Provided data:
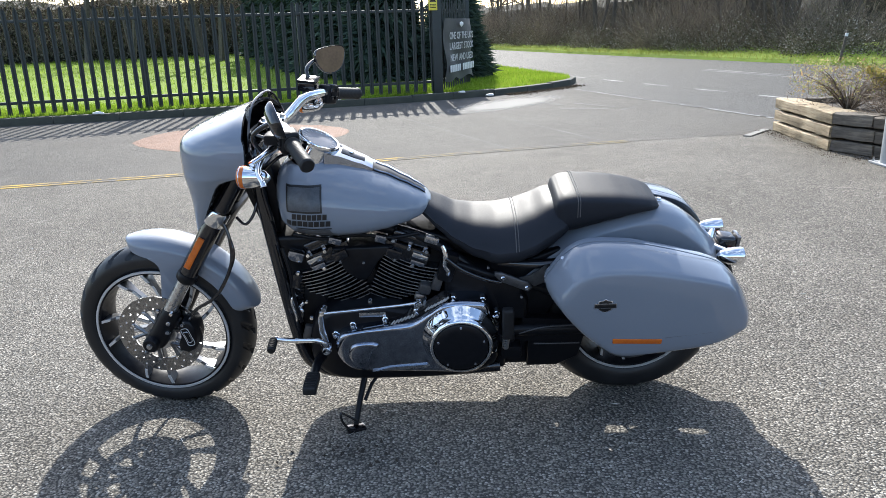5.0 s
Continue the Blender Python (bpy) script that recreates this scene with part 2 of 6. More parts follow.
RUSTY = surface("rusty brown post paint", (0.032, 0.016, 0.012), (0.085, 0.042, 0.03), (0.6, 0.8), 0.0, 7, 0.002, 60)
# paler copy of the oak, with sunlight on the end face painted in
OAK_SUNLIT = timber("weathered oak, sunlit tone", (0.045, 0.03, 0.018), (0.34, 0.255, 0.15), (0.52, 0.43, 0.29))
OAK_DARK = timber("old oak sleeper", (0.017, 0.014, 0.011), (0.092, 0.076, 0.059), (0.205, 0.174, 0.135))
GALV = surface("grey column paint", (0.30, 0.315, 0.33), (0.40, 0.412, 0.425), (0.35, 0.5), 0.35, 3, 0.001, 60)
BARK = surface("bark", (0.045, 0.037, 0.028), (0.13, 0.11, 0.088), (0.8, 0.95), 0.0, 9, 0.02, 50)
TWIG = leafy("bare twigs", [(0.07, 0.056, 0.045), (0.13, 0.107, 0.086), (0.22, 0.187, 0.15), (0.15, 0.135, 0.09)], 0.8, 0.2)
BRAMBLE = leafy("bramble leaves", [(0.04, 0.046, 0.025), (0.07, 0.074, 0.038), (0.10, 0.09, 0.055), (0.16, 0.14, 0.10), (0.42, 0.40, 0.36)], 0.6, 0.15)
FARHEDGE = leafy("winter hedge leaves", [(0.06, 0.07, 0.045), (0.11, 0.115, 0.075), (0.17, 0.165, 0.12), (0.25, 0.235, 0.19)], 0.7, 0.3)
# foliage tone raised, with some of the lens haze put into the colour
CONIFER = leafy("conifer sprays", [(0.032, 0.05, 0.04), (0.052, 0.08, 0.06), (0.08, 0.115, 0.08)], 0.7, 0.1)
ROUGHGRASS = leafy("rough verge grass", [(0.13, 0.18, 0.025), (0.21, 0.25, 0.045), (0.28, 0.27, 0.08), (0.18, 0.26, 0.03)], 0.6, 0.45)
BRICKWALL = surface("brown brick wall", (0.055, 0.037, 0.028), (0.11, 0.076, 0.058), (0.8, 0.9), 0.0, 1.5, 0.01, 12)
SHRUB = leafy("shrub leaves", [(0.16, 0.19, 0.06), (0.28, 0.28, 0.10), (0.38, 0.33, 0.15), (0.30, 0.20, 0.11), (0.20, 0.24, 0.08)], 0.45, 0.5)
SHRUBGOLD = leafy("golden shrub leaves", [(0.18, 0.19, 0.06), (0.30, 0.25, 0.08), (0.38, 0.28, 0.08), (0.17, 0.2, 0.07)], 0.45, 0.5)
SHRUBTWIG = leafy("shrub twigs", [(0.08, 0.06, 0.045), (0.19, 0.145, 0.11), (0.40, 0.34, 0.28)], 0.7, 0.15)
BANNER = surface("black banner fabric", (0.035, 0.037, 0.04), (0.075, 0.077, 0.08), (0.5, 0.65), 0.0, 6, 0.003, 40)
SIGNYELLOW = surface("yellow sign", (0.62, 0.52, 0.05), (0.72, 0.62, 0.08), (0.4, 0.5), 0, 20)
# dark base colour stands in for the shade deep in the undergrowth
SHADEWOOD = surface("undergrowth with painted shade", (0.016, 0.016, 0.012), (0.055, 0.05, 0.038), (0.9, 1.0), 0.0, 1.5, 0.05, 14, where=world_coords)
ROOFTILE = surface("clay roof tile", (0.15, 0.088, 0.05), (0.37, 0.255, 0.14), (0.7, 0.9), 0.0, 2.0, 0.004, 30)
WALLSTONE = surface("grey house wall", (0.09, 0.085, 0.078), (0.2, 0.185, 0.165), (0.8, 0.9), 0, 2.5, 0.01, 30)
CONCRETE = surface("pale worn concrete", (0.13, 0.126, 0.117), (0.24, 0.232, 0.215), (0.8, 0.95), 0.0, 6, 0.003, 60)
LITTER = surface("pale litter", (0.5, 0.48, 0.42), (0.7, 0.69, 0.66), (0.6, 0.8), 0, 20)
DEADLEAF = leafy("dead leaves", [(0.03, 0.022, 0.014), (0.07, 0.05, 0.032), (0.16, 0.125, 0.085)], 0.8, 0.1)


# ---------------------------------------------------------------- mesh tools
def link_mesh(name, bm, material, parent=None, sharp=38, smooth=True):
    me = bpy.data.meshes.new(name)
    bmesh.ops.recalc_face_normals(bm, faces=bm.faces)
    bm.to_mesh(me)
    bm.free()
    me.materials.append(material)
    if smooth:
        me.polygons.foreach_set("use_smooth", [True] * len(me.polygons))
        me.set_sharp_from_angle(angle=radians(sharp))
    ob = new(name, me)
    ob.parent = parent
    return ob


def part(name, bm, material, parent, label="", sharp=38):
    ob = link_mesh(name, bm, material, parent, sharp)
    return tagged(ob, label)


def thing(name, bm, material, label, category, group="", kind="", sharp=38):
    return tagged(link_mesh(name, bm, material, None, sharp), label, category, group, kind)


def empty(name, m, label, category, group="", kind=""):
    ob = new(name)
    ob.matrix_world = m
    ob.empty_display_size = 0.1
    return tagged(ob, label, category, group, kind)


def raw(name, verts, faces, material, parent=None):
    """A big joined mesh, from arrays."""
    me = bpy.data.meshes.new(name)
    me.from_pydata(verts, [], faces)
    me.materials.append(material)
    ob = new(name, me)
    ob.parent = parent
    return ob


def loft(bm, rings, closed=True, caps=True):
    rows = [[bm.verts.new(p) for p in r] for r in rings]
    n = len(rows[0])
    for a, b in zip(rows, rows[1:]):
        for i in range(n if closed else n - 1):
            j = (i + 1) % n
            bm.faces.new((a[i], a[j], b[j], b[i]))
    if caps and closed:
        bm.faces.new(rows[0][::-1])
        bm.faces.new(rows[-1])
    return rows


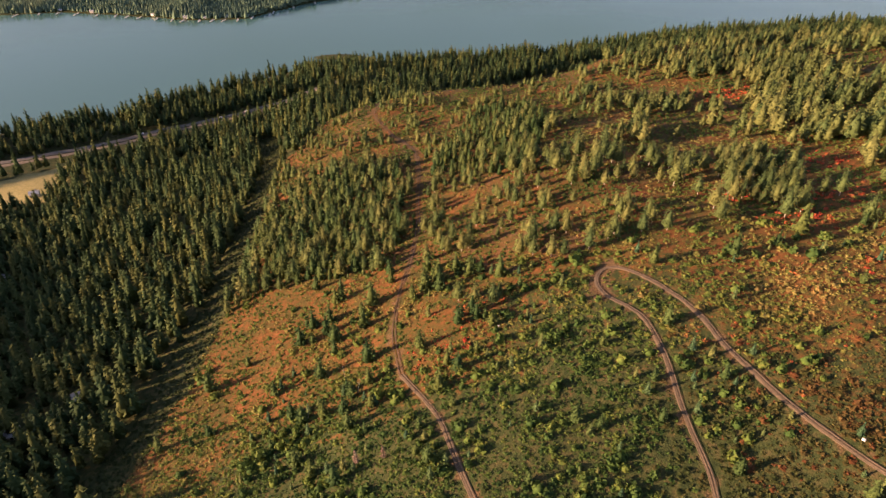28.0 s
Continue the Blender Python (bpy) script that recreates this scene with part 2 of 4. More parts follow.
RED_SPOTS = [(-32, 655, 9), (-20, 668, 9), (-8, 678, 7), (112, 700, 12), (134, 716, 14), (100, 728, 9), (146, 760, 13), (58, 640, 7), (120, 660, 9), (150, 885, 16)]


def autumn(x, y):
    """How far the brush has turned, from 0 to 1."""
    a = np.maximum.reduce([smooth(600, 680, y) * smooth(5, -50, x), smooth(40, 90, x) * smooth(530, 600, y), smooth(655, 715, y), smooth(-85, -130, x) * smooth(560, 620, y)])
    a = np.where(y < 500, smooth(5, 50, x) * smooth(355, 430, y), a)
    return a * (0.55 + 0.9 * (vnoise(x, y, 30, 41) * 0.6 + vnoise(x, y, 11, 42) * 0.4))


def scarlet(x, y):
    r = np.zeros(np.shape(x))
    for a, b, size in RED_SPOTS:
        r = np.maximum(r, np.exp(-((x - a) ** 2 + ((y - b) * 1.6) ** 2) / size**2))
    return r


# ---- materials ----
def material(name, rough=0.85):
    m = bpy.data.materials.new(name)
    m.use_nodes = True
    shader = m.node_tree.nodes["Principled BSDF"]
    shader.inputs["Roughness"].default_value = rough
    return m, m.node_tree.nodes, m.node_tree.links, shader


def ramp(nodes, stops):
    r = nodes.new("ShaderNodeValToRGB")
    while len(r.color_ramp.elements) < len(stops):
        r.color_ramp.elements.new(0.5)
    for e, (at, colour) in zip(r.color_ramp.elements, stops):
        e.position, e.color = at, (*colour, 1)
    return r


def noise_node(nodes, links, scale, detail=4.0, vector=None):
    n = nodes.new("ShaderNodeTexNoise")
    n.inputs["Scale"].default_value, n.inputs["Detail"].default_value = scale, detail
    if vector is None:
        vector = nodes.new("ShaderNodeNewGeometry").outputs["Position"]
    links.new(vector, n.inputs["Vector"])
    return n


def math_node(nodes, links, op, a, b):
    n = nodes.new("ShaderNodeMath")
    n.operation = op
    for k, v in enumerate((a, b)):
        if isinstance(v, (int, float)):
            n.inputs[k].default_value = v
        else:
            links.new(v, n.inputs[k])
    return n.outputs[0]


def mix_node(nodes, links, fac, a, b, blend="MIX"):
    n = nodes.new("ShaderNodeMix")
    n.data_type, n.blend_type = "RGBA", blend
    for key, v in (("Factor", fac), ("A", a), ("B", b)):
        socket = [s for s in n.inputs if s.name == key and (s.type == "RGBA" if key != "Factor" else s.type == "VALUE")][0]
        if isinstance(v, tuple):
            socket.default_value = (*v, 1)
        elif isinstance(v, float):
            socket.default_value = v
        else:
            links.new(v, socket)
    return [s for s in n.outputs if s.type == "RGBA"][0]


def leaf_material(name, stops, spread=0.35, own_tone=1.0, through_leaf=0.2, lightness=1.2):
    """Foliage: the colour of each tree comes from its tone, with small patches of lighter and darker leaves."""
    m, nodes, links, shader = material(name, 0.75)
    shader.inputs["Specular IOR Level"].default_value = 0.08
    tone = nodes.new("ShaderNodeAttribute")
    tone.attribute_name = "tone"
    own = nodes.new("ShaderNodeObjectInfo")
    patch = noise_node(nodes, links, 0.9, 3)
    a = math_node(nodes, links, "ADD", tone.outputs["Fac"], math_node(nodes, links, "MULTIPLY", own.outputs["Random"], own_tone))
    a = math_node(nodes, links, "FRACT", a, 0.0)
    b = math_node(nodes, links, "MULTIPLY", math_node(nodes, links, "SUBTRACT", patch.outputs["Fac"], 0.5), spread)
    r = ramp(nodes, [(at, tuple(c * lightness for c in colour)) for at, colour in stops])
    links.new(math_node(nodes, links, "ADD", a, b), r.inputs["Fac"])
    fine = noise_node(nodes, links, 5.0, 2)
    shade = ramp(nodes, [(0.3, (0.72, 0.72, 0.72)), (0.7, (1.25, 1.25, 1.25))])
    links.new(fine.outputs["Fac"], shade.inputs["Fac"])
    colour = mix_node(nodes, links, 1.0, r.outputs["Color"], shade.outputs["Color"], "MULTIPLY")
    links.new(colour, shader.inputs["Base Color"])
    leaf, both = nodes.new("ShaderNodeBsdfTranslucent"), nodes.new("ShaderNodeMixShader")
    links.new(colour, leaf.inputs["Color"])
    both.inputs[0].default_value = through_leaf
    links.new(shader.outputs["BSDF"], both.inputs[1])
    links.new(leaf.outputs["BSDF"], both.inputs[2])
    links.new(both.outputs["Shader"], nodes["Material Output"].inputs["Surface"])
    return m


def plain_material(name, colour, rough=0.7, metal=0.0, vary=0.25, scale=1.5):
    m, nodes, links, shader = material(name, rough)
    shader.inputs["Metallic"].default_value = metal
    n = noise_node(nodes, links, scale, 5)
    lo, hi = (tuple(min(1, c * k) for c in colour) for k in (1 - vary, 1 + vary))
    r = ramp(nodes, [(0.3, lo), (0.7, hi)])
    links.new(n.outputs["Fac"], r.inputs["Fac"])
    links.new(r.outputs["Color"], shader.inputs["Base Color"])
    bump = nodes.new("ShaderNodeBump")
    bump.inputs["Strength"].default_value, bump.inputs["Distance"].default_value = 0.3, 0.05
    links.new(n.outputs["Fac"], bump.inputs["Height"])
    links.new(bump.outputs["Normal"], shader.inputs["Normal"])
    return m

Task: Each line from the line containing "4. More parts follow." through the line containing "(150, 885, 16)]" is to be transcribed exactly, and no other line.

Finished task:
Continue the Blender Python (bpy) script that recreates this scene with part 2 of 4. More parts follow.
RED_SPOTS = [(-32, 655, 9), (-20, 668, 9), (-8, 678, 7), (112, 700, 12), (134, 716, 14), (100, 728, 9), (146, 760, 13), (58, 640, 7), (120, 660, 9), (150, 885, 16)]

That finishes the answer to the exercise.